The Stung Sen wetland has become the Kingdom’s latest Ramsar Site, said the Ministry of Environment.
The seasonally-flooded 9,293ha freshwater swamp, located along the southeastern edge of the Tonle Sap great lake in Kampong Thom province, was declared Cambodia’s fifth Ramsar Site on Friday under a prime ministerial sub-decree.
A Ramsar Site is a wetland site designated to be of global importance under the Ramsar Convention – an international treaty governing the conservation of wetland areas.
Minister of Environment Dr Say Samal said the recognition will draw attention to Stung Sen’s international importance. “It will also be a bridge for Cambodia to nominate more wetlands as Ramsar Sites in the future,” he said.

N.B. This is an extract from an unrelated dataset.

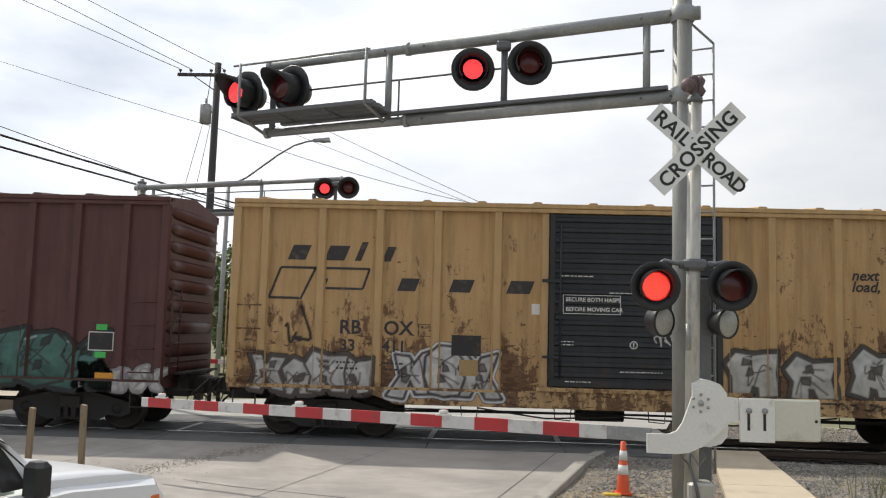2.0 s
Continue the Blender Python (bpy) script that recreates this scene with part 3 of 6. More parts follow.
def truck(car, x):
    """A two-axle freight truck; its wheelsets turn."""
    global WHEEL_ME, FRAME_ME, SPRING_ME
    if FRAME_ME is None:
        f = Mesh()
        for y0, y1 in ((TRACK_Y - 1.12, TRACK_Y - 0.96), (TRACK_Y + 0.96, TRACK_Y + 1.12)):
            f.prism([(-1.15, 0.34), (-0.98, 0.27), (-0.72, 0.3), (-0.5, 0.2), (0.5, 0.2), (0.72, 0.3), (0.98, 0.27), (1.15, 0.34), (1.15, 0.54), (0.85, 0.62), (0.45, 0.72), (-0.45, 0.72), (-0.85, 0.62), (-1.15, 0.54)], y0, y1)
            for s_ in (-0.89, 0.89):
                f.lathe((s_, y0 - 0.02, 0.42), (0, 1, 0), [(0, 0.0), (0, 0.1), (0.2, 0.1)], 12)
        f.box(-0.2, 0.2, TRACK_Y - 1.2, TRACK_Y + 1.2, 0.42, 0.66, bevel=0.02)
        f.box(-0.3, 0.3, TRACK_Y - 0.4, TRACK_Y + 0.4, 0.66, 0.8)
        ob = f.make("truck", BLACK_DIRTY, car, "black cast-steel truck frame")
        FRAME_ME = ob.data
        s = Mesh()
        for q in range(5):
            s.lathe((0, 0, 0.24 + q * 0.05), (0, 0, 1), [(0, 0.045), (0.02, 0.066), (0.04, 0.045), (0.05, 0.045)], 8)
        sp = s.make("spring", BLACK_DIRTY, ob)
        SPRING_ME = sp.data
        sp.location = (-0.22, TRACK_Y - 1.16, 0)
        rest = (-0.07, 0.08, 0.23)
    else:
        ob = new("truck", FRAME_ME)
        ob.parent = car
        ob["label"] = "black cast-steel truck frame"
        rest = (-0.22, -0.07, 0.08, 0.23)
    for k in rest:
        sp = new("spring", SPRING_ME)
        sp.parent = ob
        sp.location = (k, TRACK_Y - 1.16, 0)
    ob.location.x = x
    for dx in (-0.89, 0.89):
        if WHEEL_ME is None:
            w = wheel_mesh().make("wheelset", WHEEL, ob)
            WHEEL_ME = w.data
        else:
            w = new("wheelset", WHEEL_ME)
            w.parent = ob
        wheels.append((w, dx))
    return ob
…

Masaru Horikami, the director of the Japanese Environment Ministry’s Wildlife Division, lauded the recognition as “a result of cooperative and continuous efforts among various stakeholders”.
She said her team has been building the capacity of the site managers since 2016 “to ensure the ecosystem services at Stung Sen will be sustainably managed for the benefit of biodiversity and local livelihood.”
On the significance of Stung Sen, Reiko Iitsuka, the Ramsar Convention Secretariat’s senior adviser for the Asia/Oceania region, said: “The wetland is very important as habitats for a number of endangered species, including birds and mammals.”
She said her organisation will continue working with the Cambodian government to ensure sustainable wetland management and promote its wise use for the benefit of the local people and the environment.
She also noted that the Ramsar Convention Secretariat will continue supporting the government to designate more sites.
Wetlands cover about one-third of Cambodian territory, with the majority having been identified as globally important, due to the ecosystem services they provide and the populations of threatened species they support.
The Kingdom ratified the convention on October 23, 1999. Four Ramsar Sites had been designated prior to Stung Sen.
They are Boeung Chhmar in Kampong Thom province, Koh Kapik in Koh Kong province, middle stretches of the Mekong River in the north of Stung Treng province, and Prek Toal in Battambang province.